§ PROBLEM STATEMENT
Produce a word-for-word copy of the listing below without its pictures.

· · · · ·

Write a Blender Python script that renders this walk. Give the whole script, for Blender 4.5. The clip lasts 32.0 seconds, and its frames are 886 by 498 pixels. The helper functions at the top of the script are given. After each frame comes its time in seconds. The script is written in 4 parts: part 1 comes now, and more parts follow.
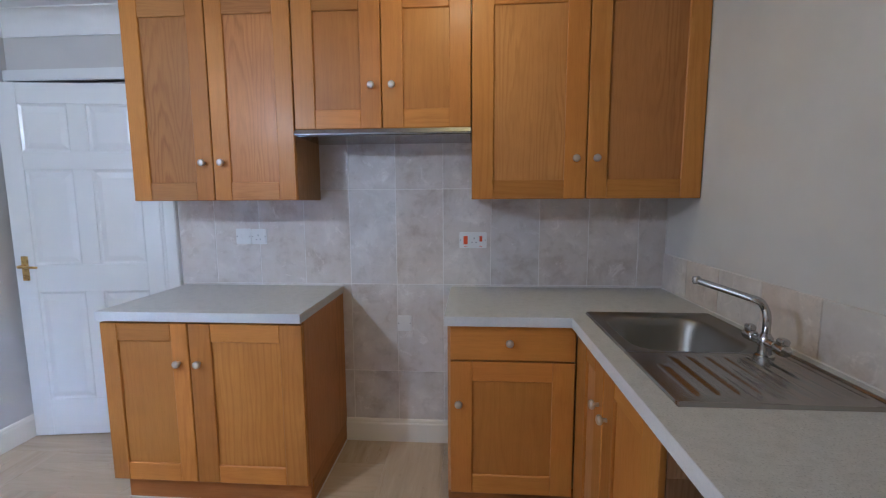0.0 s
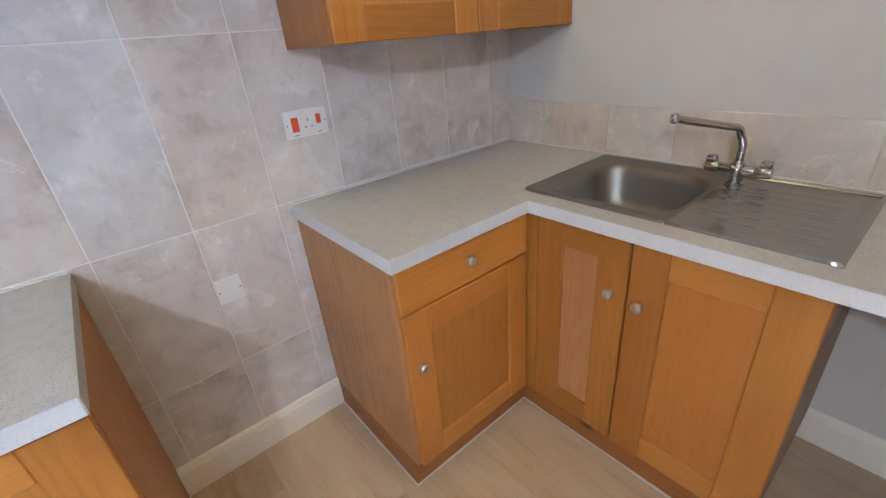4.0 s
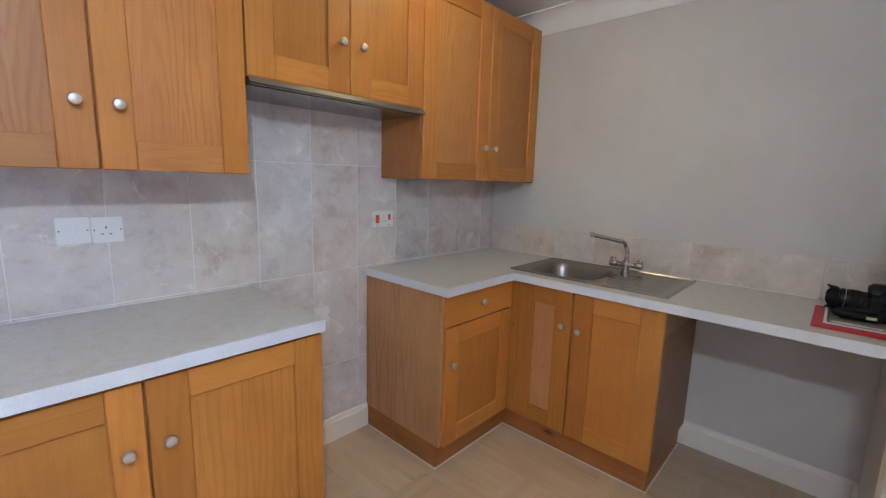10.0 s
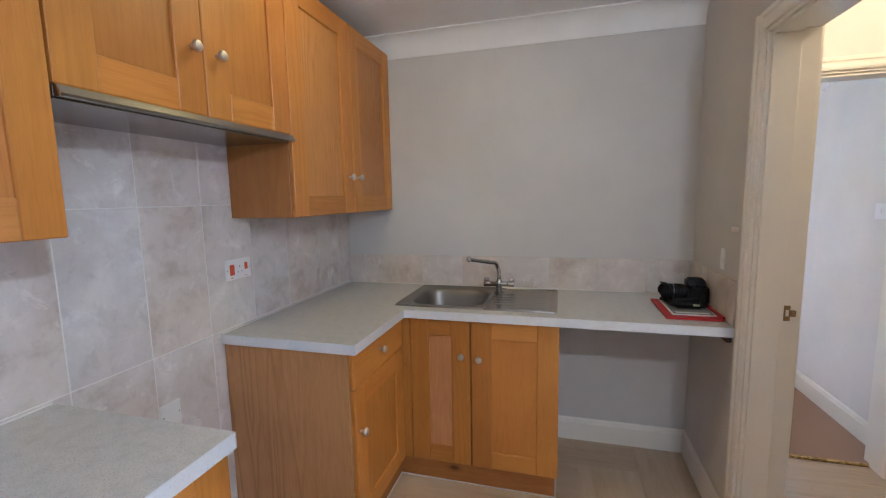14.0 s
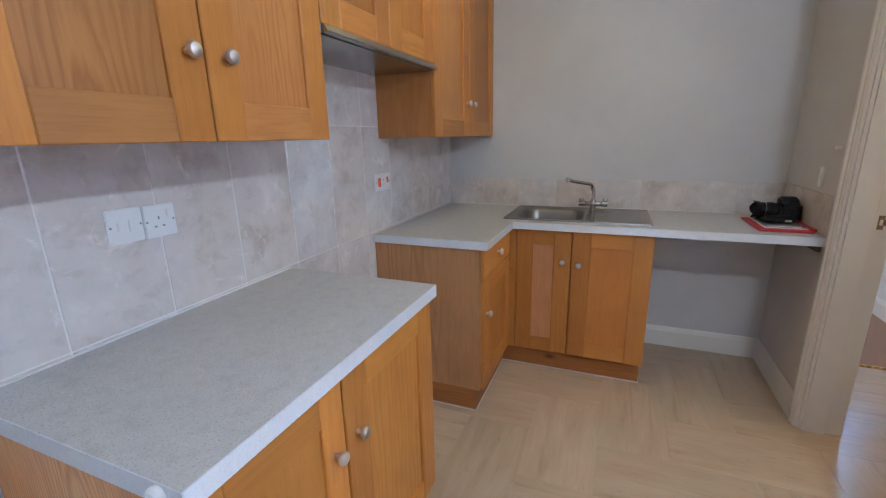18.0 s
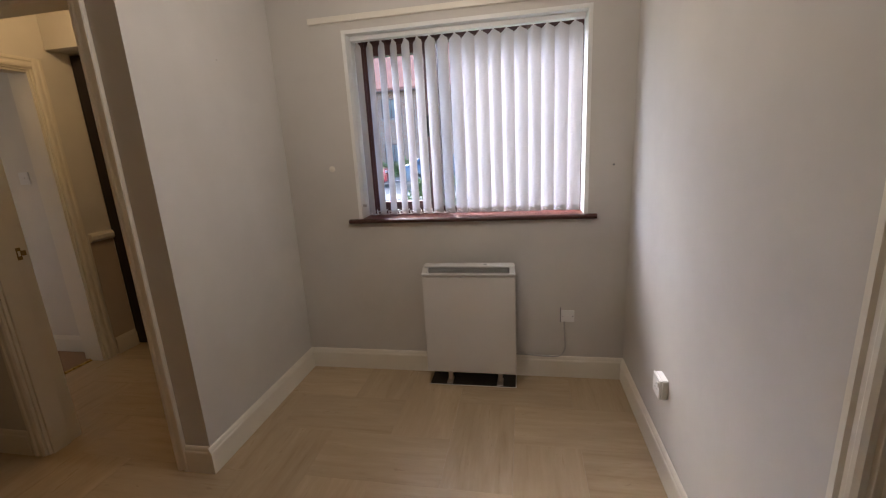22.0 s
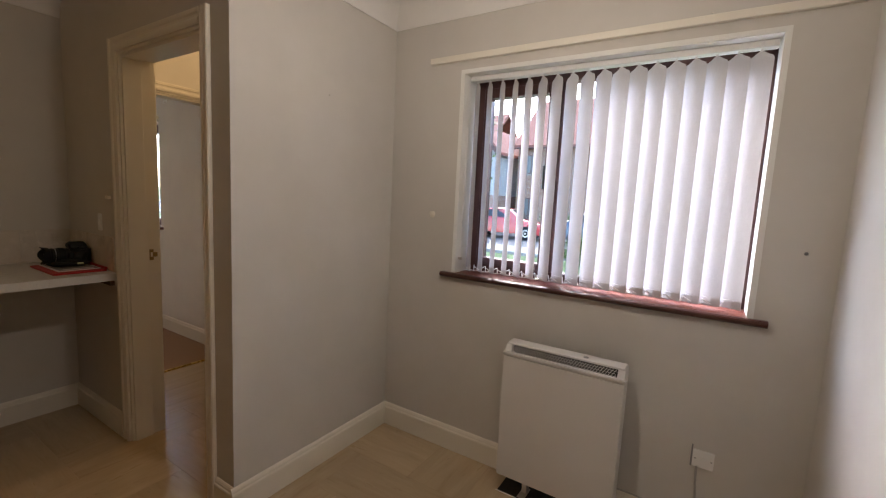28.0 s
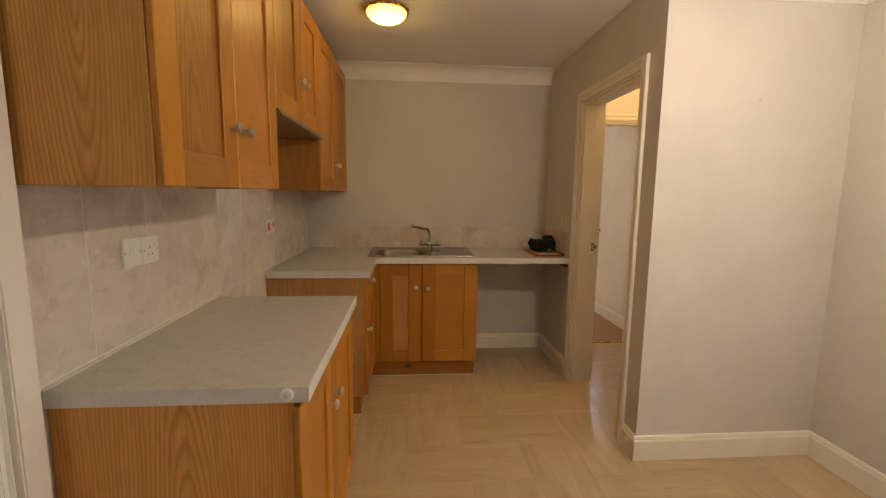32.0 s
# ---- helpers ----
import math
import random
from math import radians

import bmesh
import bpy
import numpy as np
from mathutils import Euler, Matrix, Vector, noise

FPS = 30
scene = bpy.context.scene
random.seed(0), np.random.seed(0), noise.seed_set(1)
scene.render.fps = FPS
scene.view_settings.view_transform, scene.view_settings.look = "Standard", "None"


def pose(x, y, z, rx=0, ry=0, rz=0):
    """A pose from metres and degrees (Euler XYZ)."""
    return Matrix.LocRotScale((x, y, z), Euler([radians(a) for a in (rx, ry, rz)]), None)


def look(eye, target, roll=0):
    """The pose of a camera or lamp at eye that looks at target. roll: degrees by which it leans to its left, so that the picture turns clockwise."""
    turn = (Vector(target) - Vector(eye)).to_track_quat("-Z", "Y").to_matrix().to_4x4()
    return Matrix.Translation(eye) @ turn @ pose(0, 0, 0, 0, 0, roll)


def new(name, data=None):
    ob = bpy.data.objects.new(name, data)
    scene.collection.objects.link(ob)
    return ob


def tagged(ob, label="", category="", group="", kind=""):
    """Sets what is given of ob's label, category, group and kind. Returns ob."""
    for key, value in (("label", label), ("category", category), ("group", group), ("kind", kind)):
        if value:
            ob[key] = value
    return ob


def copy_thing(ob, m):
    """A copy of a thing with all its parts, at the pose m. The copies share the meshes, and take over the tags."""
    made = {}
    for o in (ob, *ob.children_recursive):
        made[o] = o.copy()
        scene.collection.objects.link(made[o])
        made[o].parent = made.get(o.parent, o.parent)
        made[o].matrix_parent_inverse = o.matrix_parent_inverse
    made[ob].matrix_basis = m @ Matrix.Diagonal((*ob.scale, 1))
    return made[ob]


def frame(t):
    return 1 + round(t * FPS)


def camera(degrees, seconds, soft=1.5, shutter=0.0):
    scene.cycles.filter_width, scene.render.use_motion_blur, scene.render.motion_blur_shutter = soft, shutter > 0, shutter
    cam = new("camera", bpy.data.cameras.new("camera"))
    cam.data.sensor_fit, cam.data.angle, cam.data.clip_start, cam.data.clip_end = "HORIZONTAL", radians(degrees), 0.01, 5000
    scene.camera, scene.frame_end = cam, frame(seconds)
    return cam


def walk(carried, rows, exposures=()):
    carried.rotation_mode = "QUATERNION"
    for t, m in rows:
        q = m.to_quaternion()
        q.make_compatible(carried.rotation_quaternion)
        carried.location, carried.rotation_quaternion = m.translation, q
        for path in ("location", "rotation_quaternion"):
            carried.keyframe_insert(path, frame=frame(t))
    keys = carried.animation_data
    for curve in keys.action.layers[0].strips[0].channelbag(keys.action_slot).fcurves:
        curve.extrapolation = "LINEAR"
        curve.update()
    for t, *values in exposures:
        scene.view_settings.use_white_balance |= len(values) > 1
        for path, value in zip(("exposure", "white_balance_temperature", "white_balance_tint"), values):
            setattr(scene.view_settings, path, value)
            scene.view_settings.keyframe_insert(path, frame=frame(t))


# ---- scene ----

· · · · ·

§ SOLUTION TO THE EXERCISE
Write a Blender Python script that renders this walk. Give the whole script, for Blender 4.5. The clip lasts 32.0 seconds, and its frames are 886 by 498 pixels. The helper functions at the top of the script are given. After each frame comes its time in seconds. The script is written in 4 parts: part 1 comes now, and more parts follow.
0.0 s
4.0 s
10.0 s
14.0 s
18.0 s
22.0 s
28.0 s
32.0 s
# ---- helpers ----
import math
import random
from math import radians

import bmesh
import bpy
import numpy as np
from mathutils import Euler, Matrix, Vector, noise

FPS = 30
scene = bpy.context.scene
random.seed(0), np.random.seed(0), noise.seed_set(1)
scene.render.fps = FPS
scene.view_settings.view_transform, scene.view_settings.look = "Standard", "None"


def pose(x, y, z, rx=0, ry=0, rz=0):
    """A pose from metres and degrees (Euler XYZ)."""
    return Matrix.LocRotScale((x, y, z), Euler([radians(a) for a in (rx, ry, rz)]), None)


def look(eye, target, roll=0):
    """The pose of a camera or lamp at eye that looks at target. roll: degrees by which it leans to its left, so that the picture turns clockwise."""
    turn = (Vector(target) - Vector(eye)).to_track_quat("-Z", "Y").to_matrix().to_4x4()
    return Matrix.Translation(eye) @ turn @ pose(0, 0, 0, 0, 0, roll)


def new(name, data=None):
    ob = bpy.data.objects.new(name, data)
    scene.collection.objects.link(ob)
    return ob


def tagged(ob, label="", category="", group="", kind=""):
    """Sets what is given of ob's label, category, group and kind. Returns ob."""
    for key, value in (("label", label), ("category", category), ("group", group), ("kind", kind)):
        if value:
            ob[key] = value
    return ob


def copy_thing(ob, m):
    """A copy of a thing with all its parts, at the pose m. The copies share the meshes, and take over the tags."""
    made = {}
    for o in (ob, *ob.children_recursive):
        made[o] = o.copy()
        scene.collection.objects.link(made[o])
        made[o].parent = made.get(o.parent, o.parent)
        made[o].matrix_parent_inverse = o.matrix_parent_inverse
    made[ob].matrix_basis = m @ Matrix.Diagonal((*ob.scale, 1))
    return made[ob]


def frame(t):
    return 1 + round(t * FPS)


def camera(degrees, seconds, soft=1.5, shutter=0.0):
    scene.cycles.filter_width, scene.render.use_motion_blur, scene.render.motion_blur_shutter = soft, shutter > 0, shutter
    cam = new("camera", bpy.data.cameras.new("camera"))
    cam.data.sensor_fit, cam.data.angle, cam.data.clip_start, cam.data.clip_end = "HORIZONTAL", radians(degrees), 0.01, 5000
    scene.camera, scene.frame_end = cam, frame(seconds)
    return cam


def walk(carried, rows, exposures=()):
    carried.rotation_mode = "QUATERNION"
    for t, m in rows:
        q = m.to_quaternion()
        q.make_compatible(carried.rotation_quaternion)
        carried.location, carried.rotation_quaternion = m.translation, q
        for path in ("location", "rotation_quaternion"):
            carried.keyframe_insert(path, frame=frame(t))
    keys = carried.animation_data
    for curve in keys.action.layers[0].strips[0].channelbag(keys.action_slot).fcurves:
        curve.extrapolation = "LINEAR"
        curve.update()
    for t, *values in exposures:
        scene.view_settings.use_white_balance |= len(values) > 1
        for path, value in zip(("exposure", "white_balance_temperature", "white_balance_tint"), values):
            setattr(scene.view_settings, path, value)
            scene.view_settings.keyframe_insert(path, frame=frame(t))


# ---- scene ----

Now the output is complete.